Space, still the next frontier

Nick Wakeman

For this issue, I interviewed science-fiction writer Ray Bradbury. At 85, he's lost none of his enthusiasm and optimism for the future of science and technology as well as for humankind. For Bradbury, space is not a business opportunity, but destiny. He feels we have to return to the moon and beyond. Without that continual push for exploration, humankind will cease to exist. Our thirst for immortality is what drives our desire to explore space. You can read more of Bradbury's views in "Last Byte," on page 30.

But for an immediate take on space issues, turn to our cover story. Staff Writer Roseanne Gerin explores the three main drivers behind today's space opportunities: NASA's initiative to return to the moon, the Defense Department's reliance on space-based communications and intelligence systems, and the growing sophistication of weather satellites. Over the next five years, these projects will create billions of dollars in business for systems integrators and other IT companies.
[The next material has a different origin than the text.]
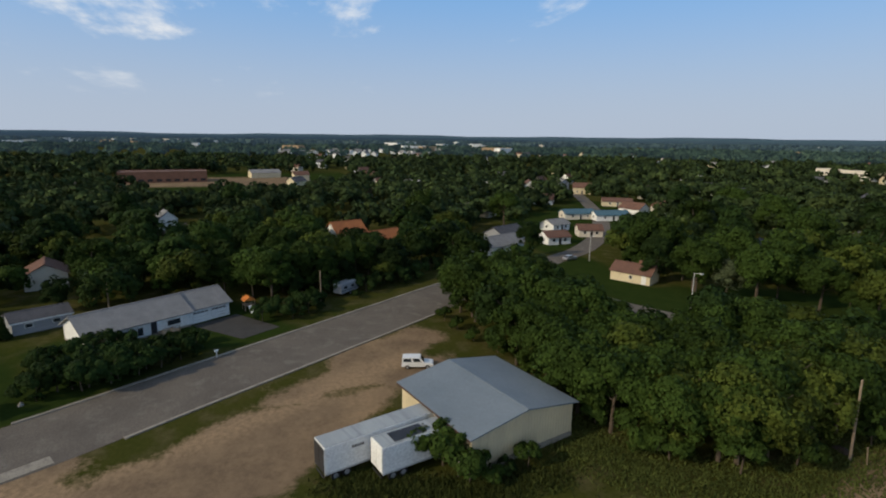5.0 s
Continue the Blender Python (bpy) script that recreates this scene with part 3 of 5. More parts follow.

Also in this issue, Staff Writer Alice Lipowicz examines what is happening with the Homeland Security Department's Secure Border initiative and what issues are influencing that project to link video cameras and other sensors along the U.S. and Canadian borders. And in our state and local section, Staff Writer Ethan Butterfield looks at Virginia's outsourcing contracts and how that state has managed to move ahead while other states have failed utterly.

Although 2005 is winding down, the news in government IT isn't. We consider that an indication of the industry's enthusiasm and optimism, and we revel in it.